Step 5: Prepare the Individual Acknowledgments
Before the ceremony, the head coach (or the designated presenter) prepares 2–3 sentences about each senior that are specific to that player. Written in advance, read or delivered during the ceremony.
Not "He was a great player and a great teammate." Something that could only be about him:
"[Name] came to preseason every year before anyone else arrived. Four years in a row, never missed an early day. Every player on this squad trained harder because of the standard he set before they got there."
That takes 30 minutes to prepare for the full senior class. It produces moments that players and families carry for the rest of their lives.
Step 6: Day-of Logistics
- Gifts organized by player name in a bag or box near the staging area
- Designated gift handler ready to pass the right ball to the presenter for each senior
- Photographer positioned before the first senior is announced
- PA system tested. Announcer briefed with the full senior list and biographies.

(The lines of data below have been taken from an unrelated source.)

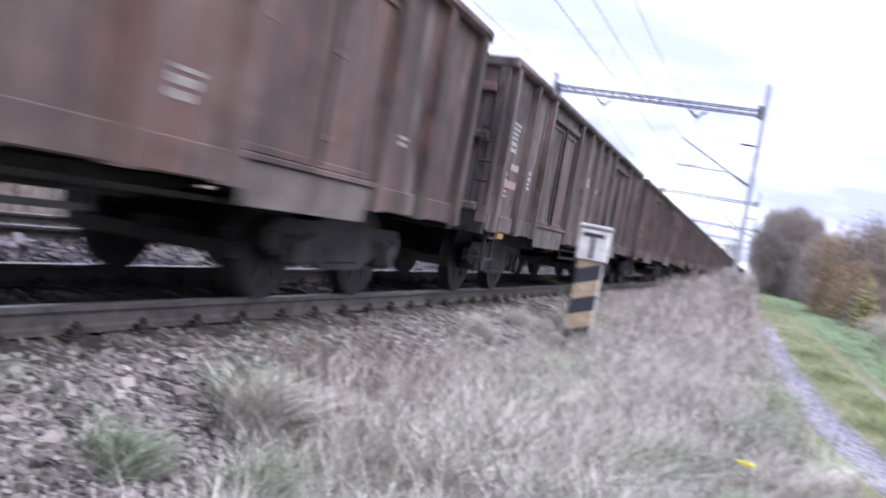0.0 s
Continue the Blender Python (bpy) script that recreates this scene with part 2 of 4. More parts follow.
M_RAIL = mat("brown_rusted_rail", (0.046, 0.039, 0.036), (0.112, 0.097, 0.091), 6, 0.7, 0.1, 0.25, 60)
M_RAILTOP = mat("polished_rail_head", (0.30, 0.285, 0.28), (0.46, 0.445, 0.44), 12, 0.36, 0.85, 0.05, 80, (1, 0.05, 1))
M_SLEEPER = mat("dark_tarred_sleeper", (0.014, 0.011, 0.010), (0.05, 0.041, 0.037), 4, 0.85, 0, 0.5, 30, (1, 4, 4), 0, 0.3)
M_CLIP = mat("rusty_fastening", (0.014, 0.011, 0.01), (0.045, 0.035, 0.032), 20, 0.8, 0.1, 0.3, 80)
M_STONE = mat("ballast_stone", (0.018, 0.0145, 0.0135), (0.30, 0.262, 0.248), 12, 0.9, 0, 0.4, 60, island=0.9)
M_STONE_PALE = mat("pale_ballast_stone", (0.09, 0.075, 0.072), (0.38, 0.335, 0.32), 12, 0.9, 0, 0.4, 60, island=0.9)
M_MAST = mat("galvanised_mast_steel", (0.26, 0.25, 0.27), (0.42, 0.40, 0.43), 2, 0.6, 0.25, 0.1, 40)
M_BEAM = mat("dull_beam_steel", (0.075, 0.07, 0.085), (0.15, 0.145, 0.165), 2, 0.65, 0.2, 0.1, 40)
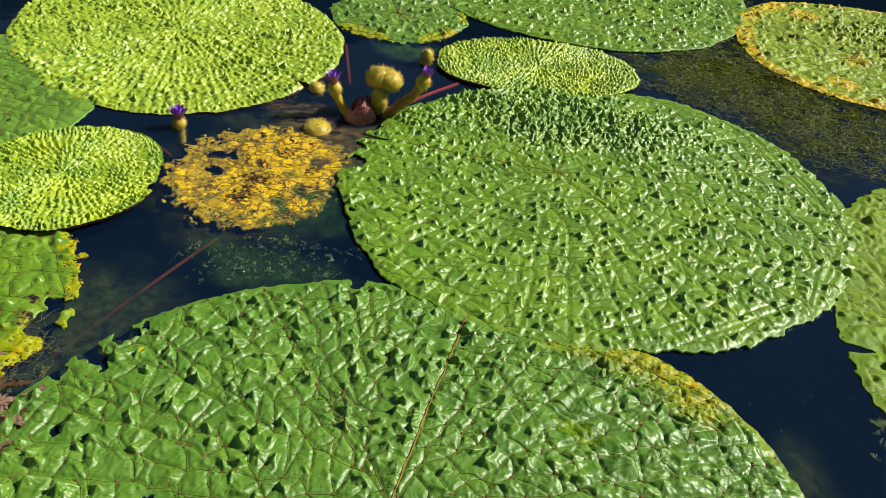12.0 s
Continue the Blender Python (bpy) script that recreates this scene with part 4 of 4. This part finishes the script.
def lily_flower(label, base, points, stalk_radius, bud_wide, bud_tall, petals, long, tip_tilt, seed, spread=0.09, stalk_material=None):
    """A flower on a prickly stalk: stalk, spiny calyx, pointed sepals and purple petals."""
    ob = thing("water_lily_flower", label, "flower", base, 0, "flowers and buds of the lily")
    mesh, q, r = curved_stalk("stalk", points, stalk_radius)
    stalk = part("stalk", mesh, stalk_material or MAT_BUD, ob)
    tagged(part("prickle_cover", stalk_spines("prickle_cover", q, r, 150, seed, 0.006), MAT_SPINE, stalk), kind="stuff")
    prof = bud_profile(bud_wide, bud_tall, 0.6, 0.75)
    prof[-1] = (prof[-1][0], bud_wide * 0.30)
    calyx = part("calyx", lathe("calyx", prof, 14, 0.02, seed), MAT_BUD, ob)
    calyx.matrix_local = Matrix.Translation(Vector(q[-1]) - Vector((0, 0, 0.004))) @ pose(0, 0, 0, *tip_tilt)
    tagged(part("prickle_cover", prickles("prickle_cover", prof, 170, seed + 1, 0.007), MAT_SPINE, calyx), kind="stuff")
    inner, outer = petal_mesh("petal", long, long * 0.36, spread), petal_mesh("petal", long * 0.92, long * 0.40, spread * 2.2)
    green = petal_mesh("sepal", long * 0.9, long * 0.42, spread * 3.0)
    for k in range(petals):
        ring = k % 2
        p = part("petal", (inner, outer)[ring], MAT_PETAL, calyx)
        p.matrix_local = pose(0, 0, bud_tall * 0.9, 0, 0, 360 * k / petals + 7 * ring) @ pose(bud_wide * (0.12 + 0.10 * ring), 0, 0, 0, 6 + 8 * ring, 0)
    for k in range(4):
        p = part("sepal", green, MAT_SEPAL, calyx)
        p.matrix_local = pose(0, 0, bud_tall * 0.86, 0, 0, 90 * k + 30) @ pose(bud_wide * 0.28, 0, 0, 0, 12, 0)
    return ob


def spiny_fruit(label, base, wide, tall, tilt, seed, lobes=1, spines=420):
    """A round prickly bud; lobes: how many cheeks it has."""
    ob = thing("lily_bud", label, "flower bud", base, 0, "flowers and buds of the lily")
    for k in range(lobes):
        prof = bud_profile(wide if lobes == 1 else wide * 0.80, tall * (1 - 0.08 * k), 0.45, 0.2)
        body = part("bud_body", lathe("bud_body", prof, 18, 0.015, seed + k), MAT_BUD, ob)
        body.matrix_local = pose((k - (lobes - 1) / 2) * wide * 0.20, 0.06 * k * wide, 0, tilt[0], tilt[1] + (k - (lobes - 1) / 2) * 30, 0)
        tagged(part("prickle_cover", prickles("prickle_cover", prof, spines, seed + 5 + k, 0.009), MAT_SPINE, body), kind="stuff")
    return ob


# algae films on the large pad: place, half sizes, turn
for k, (x, y, rx, ry, turn) in enumerate((
        (-0.102, 0.217, 0.040, 0.030, 70), (-0.258, 0.199, 0.036, 0.022, 10), (-0.354, 0.182, 0.034, 0.015, 0), (-0.293, 0.114, 0.034, 0.013, 55), (-0.046, 0.423, 0.022, 0.013, 80),
        (0.067, 0.299, 0.030, 0.012, 100), (-0.153, 0.264, 0.034, 0.016, 10), (-0.074, 0.274, 0.024, 0.014, 120), (-0.107, 0.045, 0.030, 0.014, 110), (-0.045, 0.160, 0.046, 0.026, 150),
        (-0.028, 0.107, 0.032, 0.024, 60), (-0.384, 0.042, 0.034, 0.018, 5), (-0.362, 0.247, 0.038, 0.009, 12), (-0.430, 0.084, 0.036, 0.011, 0), (0.083, 0.344, 0.018, 0.013, 90),
        (-0.119, 0.127, 0.026, 0.012, 100), (-0.262, 0.784, 0.034, 0.014, -10), (0.090, 0.575, 0.020, 0.011, 10), (0.060, 0.660, 0.030, 0.007, -8), (-0.135, 0.005, 0.026, 0.022, 0),
        (-0.310, 0.060, 0.022, 0.012, 60), (-0.455, 0.285, 0.022, 0.016, 70), (-0.08, 0.06, 0.02, 0.014, 100), (0.105, 0.245, 0.022, 0.014, 60),
        (0.000, 0.190, 0.022, 0.016, 30), (-0.018, 0.142, 0.034, 0.022, 60), (-0.030, 0.072, 0.034, 0.020, 80), (-0.066, 0.196, 0.034, 0.020, 40), (-0.050, 0.110, 0.026, 0.018, 20))):
    algae_patch(main_pad, x, y, rx, ry, turn, 500 + 7 * k)
for k, (x, y, rx, ry, turn) in enumerate(((0.490, 0.790, 0.030, 0.016, 20), (0.582, 0.868, 0.030, 0.018, 70), (0.707, 1.040, 0.030, 0.016, 40), (0.715, 0.735, 0.034, 0.016, 30), (0.47, 0.90, 0.020, 0.012, 100))):
    algae_patch(pale_pad, x, y, rx, ry, turn, 760 + 7 * k)

# beads of water on the large pad
height, outline, place = pad_fields[main_pad.name]
rng = np.random.default_rng(71)
X, Y = rng.uniform(-0.62, 0.66, 1300), rng.uniform(-0.70, 0.48, 1300)
wet = (outline(X, Y) > 0.01) & (rough_noise(X, Y, 0.09, 77) > -0.25)
X, Y = X[wet], Y[wet]
tagged(part("dew", domes("dew", np.stack([X + place[0], Y + place[1], height(X, Y) + 0.0001], 1), 0.0003 + 0.0008 * rng.random(len(X)) ** 4, 0.55), MAT_BEAD), "beads of dew on the large lily pad", "dew", kind="stuff")

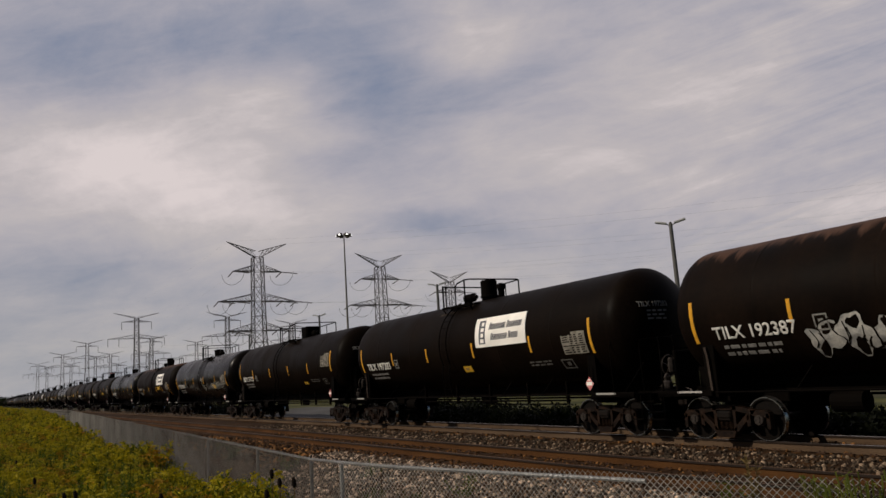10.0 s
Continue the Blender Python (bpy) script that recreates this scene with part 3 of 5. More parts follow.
def travelled(t):
    """Metres that the train has gone at t seconds; V is its speed every four seconds."""
    s, k = 0.0, 0
    while t > 4 and k < 7:
        s += (V[k] + V[k + 1]) * 2
        t -= 4
        k += 1
    return s + V[k] * t + (V[k + 1] - V[k]) * t * t / 8


CACHE = {}


def cached(key, make):
    if key not in CACHE:
        CACHE[key] = make()
    return CACHE[key]


def on_tank(x, z, off=0.006):
    """The point on the near side of the shell at height z, pushed out by off."""
    a = math.asin(max(-1, min(1, (z - TANK_Z) / TANK_R)))
    r = TANK_R + off
    return (x, -r * math.cos(a), TANK_Z + r * math.sin(a))


def decal(s, x0, x1, z0, z1, off=0.006, lean=0.0, rows=0):
    """A thin plate that follows the shell."""
    rows = rows or max(2, int(abs(z1 - z0) / 0.12) + 1)
    v, f = [], []
    for o in (off, -0.01):
        for k in range(rows + 1):
            z = z0 + (z1 - z0) * k / rows
            d = lean * (z - z0)
            v += [on_tank(x0 + d, z, o), on_tank(x1 + d, z, o)]
    n_ = 2 * (rows + 1)
    for k in range(rows):
        f.append((2 * k, 2 * k + 1, 2 * k + 3, 2 * k + 2))
    ring = [2 * k for k in range(rows + 1)] + [2 * k + 1 for k in range(rows, -1, -1)]
    for a, b in zip(ring, ring[1:] + ring[:1]):
        f.append((a, b, b + n_, a + n_))
    return s.add(v, f)


def tank_mesh(kind, more, rear=0.0):
    s = Shape()
    curve = [(0.78 * math.cos(a), TANK_R * math.sin(a)) for a in [k * math.pi / 2 / 9 for k in range(10)]]
    prof = [(-(REAR + more + rear - 0.78) - a, r) for a, r in curve]
    ring = []
    for x in (-5.6, -2.9, 0.0, 2.9, 5.6):
        ring += [(x - 0.05, TANK_R), (x - 0.03, TANK_R), (x - 0.012, TANK_R + 0.005), (x + 0.012, TANK_R + 0.005), (x + 0.03, TANK_R), (x + 0.05, TANK_R)]
    prof += ring + [(FRONT + more - 0.78 + a, r) for a, r in reversed(curve)]
    prof[0], prof[-1] = (prof[0][0], 0.001), (prof[-1][0], 0.001)
    s.lathe(prof, "X", 56 if kind[0] != "~" else 28, (0, 0, TANK_Z))
    return s.mesh("tank", M[kind.strip("~")], smooth=True)


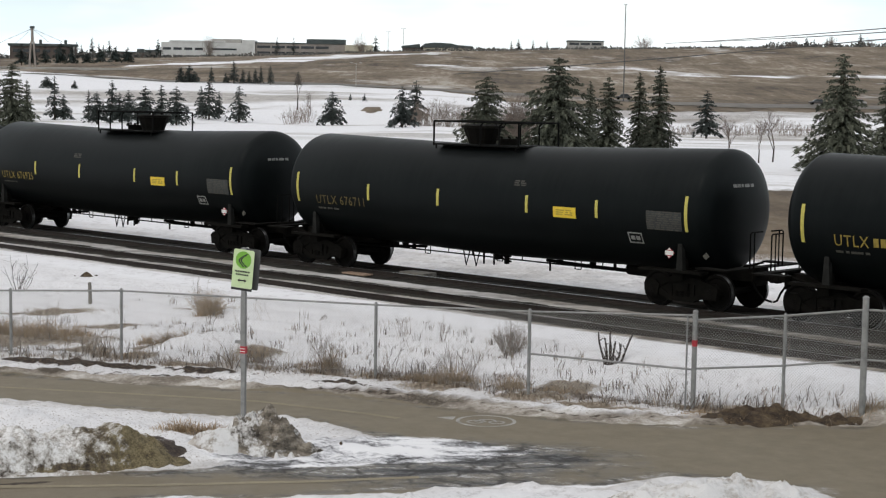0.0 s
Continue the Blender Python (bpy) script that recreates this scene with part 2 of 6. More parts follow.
M_PILE_GREY = pile_mat("dirty_snow", 0.46, (0.035, 0.029, 0.023), (0.17, 0.145, 0.115), (0.38, 0.335, 0.28))
M_PILE_CLEAN = pile_mat("crusted_snow", 0.74, (0.16, 0.13, 0.105), (0.36, 0.32, 0.28), (0.58, 0.54, 0.50))
M_PILE_WHITE = pile_mat("fresh_heaped_snow", 0.85, (0.26, 0.22, 0.18), (0.46, 0.42, 0.38), (0.62, 0.59, 0.56))
M_SOIL = pile_mat("dark_soil", 0.06, (0.020, 0.013, 0.008), (0.066, 0.044, 0.026), (0.14, 0.105, 0.062))




# ---- building helpers ----
def mesh_from(name, bm, mat, smooth=False):
    me = bpy.data.meshes.new(name)
    bm.normal_update()
    bm.to_mesh(me)
    bm.free()
    for mt in (mat if isinstance(mat, (list, tuple)) else [mat]):
        me.materials.append(mt)
    if smooth:
        me.polygons.foreach_set("use_smooth", [True] * len(me.polygons))
    return me


def part(name, bm, material, parent=None, label="", smooth=False):
    ob = new(name, mesh_from(name, bm, material, smooth))
    ob.parent = parent
    if label:
        tagged(ob, label)
    return ob


def share(name, me, parent, m=None, label=""):
    ob = new(name, me)
    ob.parent = parent
    if m is not None:
        ob.matrix_basis = m
    if label:
        tagged(ob, label)
    return ob


def empty(name, m=None):
    ob = new(name)
    ob.empty_display_size = 0.2
    if m is not None:
        ob.matrix_basis = m
    return ob


def box(bm, x0, x1, y0, y1, z0, z1, bevel=0.0, mi=0):
    vs = [bm.verts.new((x, y, z)) for x in (x0, x1) for y in (y0, y1) for z in (z0, z1)]
    fs = [bm.faces.new([vs[i] for i in q]) for q in ((0, 1, 3, 2), (4, 6, 7, 5), (0, 4, 5, 1), (2, 3, 7, 6), (0, 2, 6, 4), (1, 5, 7, 3))]
    for f in fs:
        f.material_index = mi
    if bevel:
        es = list({e for f in fs for e in f.edges})
        bmesh.ops.bevel(bm, geom=es, offset=bevel, segments=1, affect="EDGES")
    return vs


def tube(bm, p, q, r, n=6, r2=None, mi=0, caps=True):
    p, q = Vector(p), Vector(q)
    d = (q - p).normalized()
    u = d.orthogonal().normalized()
    w = d.cross(u)
    r2 = r if r2 is None else r2
    rings = []
    for c, rad in ((p, r), (q, r2)):
        rings.append([bm.verts.new(c + (u * math.cos(t) + w * math.sin(t)) * rad) for t in (2 * math.pi * k / n for k in range(n))])
    for k in range(n):
        f = bm.faces.new((rings[0][k], rings[0][(k + 1) % n], rings[1][(k + 1) % n], rings[1][k]))
        f.material_index = mi
    if caps:
        bm.faces.new(rings[0][::-1]).material_index = mi
        bm.faces.new(rings[1]).material_index = mi


def pipe(bm, pts, r, n=6):
    """One bent bar through all the points."""
    pts = [Vector(p) for p in pts]
    rings = []
    for k, p in enumerate(pts):
        d = ((p - pts[k - 1]).normalized() if k else Vector()) + ((pts[k + 1] - p).normalized() if k + 1 < len(pts) else Vector())
        d.normalize()
        u = d.orthogonal().normalized()
        if rings:
            u = ref - d * ref.dot(d)
            u.normalize()
        ref = u
        w = d.cross(u)
        rings.append([bm.verts.new(p + (u * math.cos(2 * math.pi * q / n) + w * math.sin(2 * math.pi * q / n)) * r) for q in range(n)])
    for a, b in zip(rings, rings[1:]):
        for q in range(n):
            bm.faces.new((a[q], a[(q + 1) % n], b[(q + 1) % n], b[q]))
    bm.faces.new(rings[0][::-1])
    bm.faces.new(rings[-1])


def prism(bm, outline, y0, y1, mi=0):
    """Outline in x, z pushed from y0 to y1."""
    a = [bm.verts.new((x, y0, z)) for x, z in outline]
    b = [bm.verts.new((x, y1, z)) for x, z in outline]
    n = len(outline)
    fs = [bm.faces.new(a), bm.faces.new(b[::-1])]
    for k in range(n):
        fs.append(bm.faces.new((a[k], b[k], b[(k + 1) % n], a[(k + 1) % n])))
    for f in fs:
        f.material_index = mi
    bmesh.ops.recalc_face_normals(bm, faces=fs)


# ---- ground ----
S_COLS = (-0.265, -0.131, -0.002, 0.138, 0.261)
A_ROWS = (220, 330, 430, 445, 475, 700, 745, 1000, 1100, 3600)
Z_TABLE = ((-0.4, -0.3, -0.3, -0.5, -0.6), (-0.2, 0.0, -0.1, -0.9, -1.2), (9.4, 8.1, 6.8, 3.8, 3.5), (9.9, 8.6, 7.7, 4.8, 4.5), (10.4, 9.2, 8.5, 5.6, 5.1),
           (14.5, 18.1, 17.8, 15.4, 15.4), (16.1, 19.6, 20.7, 18.3, 18.0), (24.1, 27.6, 33.3, 36.8, 39.8), (24.6, 28.0, 33.6, 37.2, 40.2), (24.0, 28.0, 33.0, 37.0, 40.0))
FENCE_U = (-60, -34.5, -33.0, -28.2, -25.5, -21.9, -18.9, -17.0, -10)
FENCE_V = (-34, -16.4, -15.1, -12.35, -10.95, -10.1, -8.7, -8.2, -8.0)
EDGE = ((-45, -29), (-31.6, -17.3), (-30.9, -16.7), (-28.6, -15.4), (-26.2, -14.1), (-24.5, -13.0), (-21.8, -12.3), (-19.7, -11.5), (-17.9, -10.4), (-16.5, -8.9), (-15.4, -7.6), (-12, -7.2), (20, -6.8), (20, -34), (-45, -34))
ISLAND = ((-33, -22), (-29.0, -18.8), (-28.3, -18.3), (-26.2, -17.1), (-23.9, -15.9), (-23.0, -15.1), (-21.4, -15.2), (-19.5, -15.2), (-18.9, -15.6), (-19.7, -17.2), (-20.85, -18.5), (-21.05, -19.3), (-22.65, -21.7), (-26, -26))
FRONT = ((-20, -21), (-18.6, -19.4), (-17.8, -17.8), (-16.9, -16.2), (-15.8, -15.3), (-15.8, -14.5), (-15.5, -13.8), (-14.7, -13.3), (-13.6, -12.9), (-13.0, -13.2), (-11.1, -16.4), (-10, -34), (-20, -34))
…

- Families of seniors directed to the pitch area at least 15 minutes before the ceremony
- Coach appreciation soccer ball kept out of sight
What Makes Soccer Senior Day Distinctly Meaningful
Soccer senior day has a specific quality that distinguishes it from most other sports' senior ceremonies: the pitch itself is the stage. Walking across the full pitch — the same surface where every training session happened, where every match was played, where four years of development took place — is a different experience from walking across a field from the sideline or out of a gym.
The ceremony's setting carries its own weight. A coach who acknowledges that — who says "this is the last time you'll walk onto this pitch as part of this program" — and places a personalized soccer ball in a senior's hands in that moment creates a memory that lasts as long as the sport meant something to that player.
Plan for it. Give it the time it deserves. It's worth every minute of preparation.